In this fascinating discussion for Paper magazine, electronic visionary Holly Herndon interviews Chelsea Manning, the former military intelligence analyst who is currently serving 35 years for providing WikiLeaks with classified documents. The pair are joined by other musicians and activists in a far-reaching conversation about the government, technology, culture and gender. “Read everything,” advices Manning. “Absorb everything that is out there and act as your own filter. Hunt down your own answers to questions. This is the only advice that is actually worth anything. If you don't read these things yourself, then you can't say that you truly understand what humanity has done, and where we are going.”

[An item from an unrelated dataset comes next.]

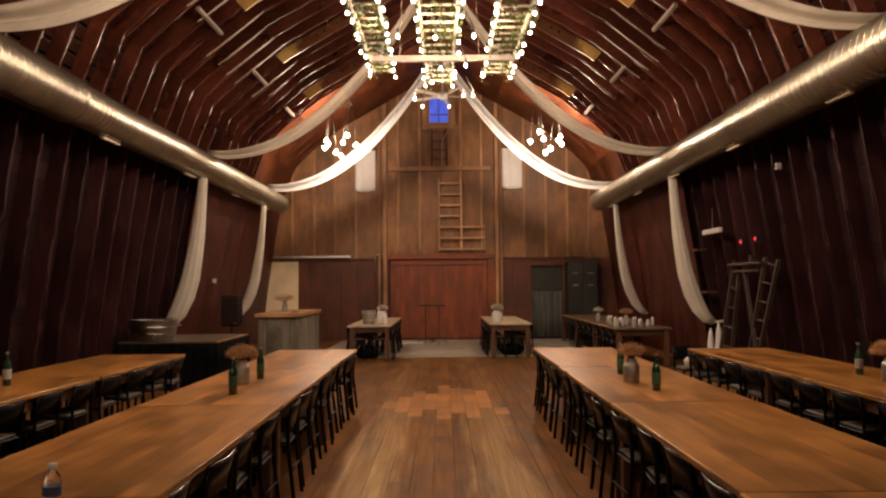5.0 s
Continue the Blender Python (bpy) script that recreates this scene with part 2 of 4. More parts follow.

THE VOICES DISRUPTING WHITE SUPREMACY THROUGH SOUND

At a time when the struggle of racist police brutality continues, and people of colour are still subject to discrimination and violence, rising networks of African and Afrodiasporic artists are disrupting structural oppression through music. This article in The Fader explores these ideas, and hears from the artists at the forefront of the movement, from Philadelphia art and sound duo SCRAAATCH to Mykki Blanco’s new label Dogfood Music Group and NON Records artists Angel-Ho and Nkisi. As the writer points out, “The music in this article – which is all linked by the multifarious connective tissues of underground culture – is not necessarily of the same belief or aesthetic, but can all be seen as resisting the supremacist paradigm in its many different ways and contexts.”

FKA TWIGS RELEASED THE MOST MIND-BLOWING EP OF THE YEAR SO FAR

We’re still not quite over FKA twigs’ 16-minute visual EP M3LL155X, and we probably won’t be until she releases more material. If you haven’t seen the visual yet (which you definitely have), the avant-pop star gives birth to multi-coloured paint, renders her head onto a sex doll and vogues as if her life depends on it. There’s a lot to be said about the clip, like how it’s her strongest feminist statement to date, or how her unique and striking aesthetic has been meticulously crafted. As ever, twigs is continuing to alter the landscape of pop music, one figure 8 at a time.

HOW BEYONCE IS SEEN AND NOT HEARD

In this engrossing piece for the New York Times, writer Matthew Schneier points out how Beyonce has stopped talking publically, even for this year’s coveted September issue of Vogue. “At some imperceptible point around 2013 to 2014, she appears to have stopped giving face-to-face interviews,” he writes. “Despite numerous appearances, she has not answered a direct question in more than a year.” He then goes on to ask various specialists about her silence, including one Yale professor who views it as empowering, saying that “Beyoncé’s reticence in the news media would challenge her listeners ‘to think about the art first’ as opposed to fostering a presumption about “getting closer to the entertainer.”